While technology isn’t exactly bringing that back, it is bringing back some of the cross-generational familiarity that proximity could engender. Almost every day, my three-year-old son video chats with his grandparents over Skype. He has a familiarity with them that I only had with my grandmother because I lived with her, and that few members of my generation have with their grandparents. The ability to be in frequent visual contact with multiple generations of family members is growing more common, and I suspect it’s shifting some family dynamics back towards the way they were when three generations or more lived under one roof. Not all the way, but definitely in a way that looks more pre-industrial than post.

Creating at Home

Time was, if you wanted to hear music, you either went to where it was being played or you got the sheet music and played it at home (the production of sheet music being something the music industry fought tooth and nail). Then came the player piano and if you had the means you could have one of those in your home and not need to know how to play the piano (something else fought by the music industry). Eventually you get to the record player and you don’t need skill or the room for a player piano (something fought by…you get the picture). The player gets smaller and smaller to the point where you can put it in your pocket and the physical media itself disappears (all of which are, you know) and now, you don’t really need anything more than ears and some kind of playing device (not even storage since the music itself is in the cloud).

Then Beck went and did something retro.

This isn’t so much pre-industrial as smack-dab-in-the-middle-of-industrial, but it’s definitely a throwback. But it’s one that acknowledges the collaborative (or individual) production (of art) processes that are becoming more possible and common. The retro part really is the let’s give everyone sheet music aspect. That really was what you’d have to do to “own” a copy of a new song back in the day. The player was you. The 21st century twist is that (a) the distribution of the sheet music happens instantaneously and (potentially) simultaneously and always on-demand and (b) those performances can now be aggregated and shared.

Which is the point. These new technologies aren’t about abandoning industrial features like mass production and uniformity; they’re about enhancing them with micro-production and uniqueness.

Get Out of the Home Already

The ways in which Cottage Industry 2.0 workers gather is also pre-industrial.
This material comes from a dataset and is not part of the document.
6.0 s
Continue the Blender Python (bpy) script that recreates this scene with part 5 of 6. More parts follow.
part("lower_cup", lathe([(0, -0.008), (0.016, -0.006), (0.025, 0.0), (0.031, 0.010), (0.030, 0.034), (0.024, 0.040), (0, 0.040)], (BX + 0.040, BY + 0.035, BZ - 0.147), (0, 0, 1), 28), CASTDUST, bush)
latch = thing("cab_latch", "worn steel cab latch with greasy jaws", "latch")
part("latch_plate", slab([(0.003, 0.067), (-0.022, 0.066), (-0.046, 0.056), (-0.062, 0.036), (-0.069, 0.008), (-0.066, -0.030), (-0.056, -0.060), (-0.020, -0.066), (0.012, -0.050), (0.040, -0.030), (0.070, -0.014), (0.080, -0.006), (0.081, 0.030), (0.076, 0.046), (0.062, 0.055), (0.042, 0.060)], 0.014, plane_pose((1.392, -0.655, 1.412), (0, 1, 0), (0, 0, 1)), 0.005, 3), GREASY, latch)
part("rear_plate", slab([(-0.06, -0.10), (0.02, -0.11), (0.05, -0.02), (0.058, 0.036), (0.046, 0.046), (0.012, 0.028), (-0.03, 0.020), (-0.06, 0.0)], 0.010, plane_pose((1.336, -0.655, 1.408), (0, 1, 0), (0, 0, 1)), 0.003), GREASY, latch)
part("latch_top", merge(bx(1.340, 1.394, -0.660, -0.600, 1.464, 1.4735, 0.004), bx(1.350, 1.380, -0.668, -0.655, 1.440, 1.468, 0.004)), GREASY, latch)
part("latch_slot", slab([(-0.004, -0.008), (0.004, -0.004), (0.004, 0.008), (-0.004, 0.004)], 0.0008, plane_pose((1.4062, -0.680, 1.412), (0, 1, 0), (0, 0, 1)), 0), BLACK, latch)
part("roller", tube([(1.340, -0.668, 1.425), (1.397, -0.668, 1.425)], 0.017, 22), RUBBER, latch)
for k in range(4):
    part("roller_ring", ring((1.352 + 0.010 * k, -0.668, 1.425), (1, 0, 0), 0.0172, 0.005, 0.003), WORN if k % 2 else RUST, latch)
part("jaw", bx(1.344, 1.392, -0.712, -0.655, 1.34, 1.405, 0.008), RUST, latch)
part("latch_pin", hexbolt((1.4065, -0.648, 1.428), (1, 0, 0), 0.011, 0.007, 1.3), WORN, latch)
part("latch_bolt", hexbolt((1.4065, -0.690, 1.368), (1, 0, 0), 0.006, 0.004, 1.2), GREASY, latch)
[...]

Rather than unions, a natural outgrowth of industrial models of working for the same person under the same roof and therefore being treated with the same contempt and having a common enemy, you now have something that looks more like an old school guild system (but less snooty). User groups, which focus around commonality of individual practice, not shared opression, resemble the “You’re a cobbler? So am I! Let’s talk cobbling! Let’s find ways to make it easier for us all to cobble!” model of gathering.

Old school guilds tended to get more exclusionary and downright mean about their craft, whereas this new batch tends to be more open and collaborative. But the idea of using a tool-centered focus as a gathering principle has new life thanks to (a) the growing pool of cottage industrialists and (b) technology that allows mass numbers of them in an area self-identify as such.

So, anyone who knows actually knows anything about history care to weigh in?